Iraqi Parliament Postpones Next Session Until August 12

Iraqi State Television says that the country's parliament has postponed its next session until August 12.

The postponement comes after the first session of Iraq's new parliament ended in disarray on July 1. A second session had been expected this week.

The parliament met on July 1 to discuss candidates for the position of speaker, but the session ended early after most Sunni and Shi'ite representatives refused to return from a break.

Prime Minister Nuri al-Maliki's supporters won the most seats, though not a majority, in national elections more than two months ago.
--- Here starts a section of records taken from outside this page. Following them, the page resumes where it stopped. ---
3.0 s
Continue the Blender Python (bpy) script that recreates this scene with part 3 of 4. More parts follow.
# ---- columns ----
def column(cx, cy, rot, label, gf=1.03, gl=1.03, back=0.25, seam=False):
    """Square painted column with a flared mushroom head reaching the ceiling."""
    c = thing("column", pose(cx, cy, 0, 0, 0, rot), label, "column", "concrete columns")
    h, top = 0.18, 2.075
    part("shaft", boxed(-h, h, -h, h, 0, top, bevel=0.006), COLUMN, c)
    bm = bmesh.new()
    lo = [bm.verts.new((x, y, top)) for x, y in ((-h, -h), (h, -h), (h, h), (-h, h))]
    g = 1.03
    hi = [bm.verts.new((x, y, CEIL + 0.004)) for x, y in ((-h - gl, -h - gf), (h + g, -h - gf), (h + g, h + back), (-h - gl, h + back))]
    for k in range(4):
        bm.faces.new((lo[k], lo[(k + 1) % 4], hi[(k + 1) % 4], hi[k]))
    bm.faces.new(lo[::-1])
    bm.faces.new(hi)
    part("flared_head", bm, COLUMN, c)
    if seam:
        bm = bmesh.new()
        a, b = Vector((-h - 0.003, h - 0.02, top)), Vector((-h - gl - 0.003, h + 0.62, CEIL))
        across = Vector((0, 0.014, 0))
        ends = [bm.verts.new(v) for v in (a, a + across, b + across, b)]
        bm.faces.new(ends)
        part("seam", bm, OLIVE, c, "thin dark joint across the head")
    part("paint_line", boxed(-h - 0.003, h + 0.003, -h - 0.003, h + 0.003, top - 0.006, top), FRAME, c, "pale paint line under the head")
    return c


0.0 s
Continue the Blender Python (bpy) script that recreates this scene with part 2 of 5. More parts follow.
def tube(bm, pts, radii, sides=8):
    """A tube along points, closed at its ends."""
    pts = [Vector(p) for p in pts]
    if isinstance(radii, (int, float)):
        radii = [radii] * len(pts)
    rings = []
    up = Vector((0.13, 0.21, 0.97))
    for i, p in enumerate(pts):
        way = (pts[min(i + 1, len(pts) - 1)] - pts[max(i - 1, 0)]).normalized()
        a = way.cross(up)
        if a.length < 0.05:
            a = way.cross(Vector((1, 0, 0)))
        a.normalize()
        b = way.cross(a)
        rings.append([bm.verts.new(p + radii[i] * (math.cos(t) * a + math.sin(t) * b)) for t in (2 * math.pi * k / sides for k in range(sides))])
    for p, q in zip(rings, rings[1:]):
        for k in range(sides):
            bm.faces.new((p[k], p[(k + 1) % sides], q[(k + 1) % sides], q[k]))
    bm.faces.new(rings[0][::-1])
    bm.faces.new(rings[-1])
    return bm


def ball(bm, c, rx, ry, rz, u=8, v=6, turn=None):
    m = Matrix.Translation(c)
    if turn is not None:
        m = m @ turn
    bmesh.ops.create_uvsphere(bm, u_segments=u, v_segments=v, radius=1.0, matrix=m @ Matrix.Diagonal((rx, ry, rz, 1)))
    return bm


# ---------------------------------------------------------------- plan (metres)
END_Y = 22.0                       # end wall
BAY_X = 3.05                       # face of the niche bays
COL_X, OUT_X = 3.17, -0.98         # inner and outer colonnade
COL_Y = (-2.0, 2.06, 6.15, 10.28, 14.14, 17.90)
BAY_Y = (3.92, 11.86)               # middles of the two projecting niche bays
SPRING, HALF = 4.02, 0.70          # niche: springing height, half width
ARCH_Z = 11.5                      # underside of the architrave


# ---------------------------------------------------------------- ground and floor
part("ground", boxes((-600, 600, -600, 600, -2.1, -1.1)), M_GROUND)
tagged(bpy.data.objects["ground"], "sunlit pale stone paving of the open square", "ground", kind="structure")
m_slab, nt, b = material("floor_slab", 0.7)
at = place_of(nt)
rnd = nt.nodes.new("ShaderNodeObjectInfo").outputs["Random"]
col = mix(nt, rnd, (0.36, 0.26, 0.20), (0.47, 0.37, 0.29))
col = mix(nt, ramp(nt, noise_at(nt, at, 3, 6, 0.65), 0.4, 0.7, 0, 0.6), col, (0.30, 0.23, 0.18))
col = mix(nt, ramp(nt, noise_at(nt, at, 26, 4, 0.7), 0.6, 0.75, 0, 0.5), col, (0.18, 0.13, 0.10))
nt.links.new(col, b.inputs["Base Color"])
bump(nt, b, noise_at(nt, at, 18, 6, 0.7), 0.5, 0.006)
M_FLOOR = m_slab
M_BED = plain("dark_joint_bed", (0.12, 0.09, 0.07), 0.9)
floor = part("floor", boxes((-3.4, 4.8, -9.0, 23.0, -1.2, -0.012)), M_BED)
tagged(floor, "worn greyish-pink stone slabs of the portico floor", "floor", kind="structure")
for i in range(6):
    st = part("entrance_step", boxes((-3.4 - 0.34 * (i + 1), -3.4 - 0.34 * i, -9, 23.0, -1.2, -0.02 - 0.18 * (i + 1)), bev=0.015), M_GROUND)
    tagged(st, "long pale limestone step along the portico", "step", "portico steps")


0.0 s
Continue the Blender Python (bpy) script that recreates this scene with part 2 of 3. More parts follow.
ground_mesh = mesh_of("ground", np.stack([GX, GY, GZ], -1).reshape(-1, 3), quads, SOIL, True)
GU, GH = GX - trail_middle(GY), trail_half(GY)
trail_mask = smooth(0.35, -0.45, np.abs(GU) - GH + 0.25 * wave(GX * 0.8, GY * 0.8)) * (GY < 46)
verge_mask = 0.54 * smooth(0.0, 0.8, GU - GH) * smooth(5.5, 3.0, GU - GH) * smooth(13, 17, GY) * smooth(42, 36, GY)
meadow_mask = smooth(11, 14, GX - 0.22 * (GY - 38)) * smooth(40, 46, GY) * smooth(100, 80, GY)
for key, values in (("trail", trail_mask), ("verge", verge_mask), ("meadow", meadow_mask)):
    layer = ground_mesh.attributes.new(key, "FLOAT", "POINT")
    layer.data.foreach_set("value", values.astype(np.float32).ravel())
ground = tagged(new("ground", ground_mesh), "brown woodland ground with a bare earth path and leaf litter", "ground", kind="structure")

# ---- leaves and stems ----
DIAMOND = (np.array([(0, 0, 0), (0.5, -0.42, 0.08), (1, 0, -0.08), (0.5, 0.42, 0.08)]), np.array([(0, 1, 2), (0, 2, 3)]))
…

But the parliament has yet to begin the process of choosing the country's top three positions, which according to an unofficial deal are split between the Shi'ite Arab, Sunni Arab, and Kurdish communities.

Meanwhile, a senior Iraqi general has been killed by shelling west of Baghdad.

Prime Minister Nuri al-Maliki's security spokesman said the general, Najm Abdullah Sudan, "was killed by hostile shelling in Ibrahim bin Ali."

The spokesman, Qassem Atta, said Sudan, army commander of the sixth division, which is responsible for part of the capital, Baghdad, "met martyrdom on the battlefield as he was fighting...terrorists."

He did not give further details.

The town of Ibrahim bin Ali lies in the Abu Ghraib area, west of Baghdad, near where security forces have been locked in a months-long standoff with militants who control Fallujah and parts of nearby Ramadi.

Militants led by the Islamic State in Iraq and the Levant (ISIL), now renamed the Islamic State, swept out of the Fallujah area last month to take Iraq's second-largest city of Mosul last month and have advanced near Baghdad.

ISIL has declared an Islamic caliphate in areas it occupies in Syria and has seized in western and northern Iraq.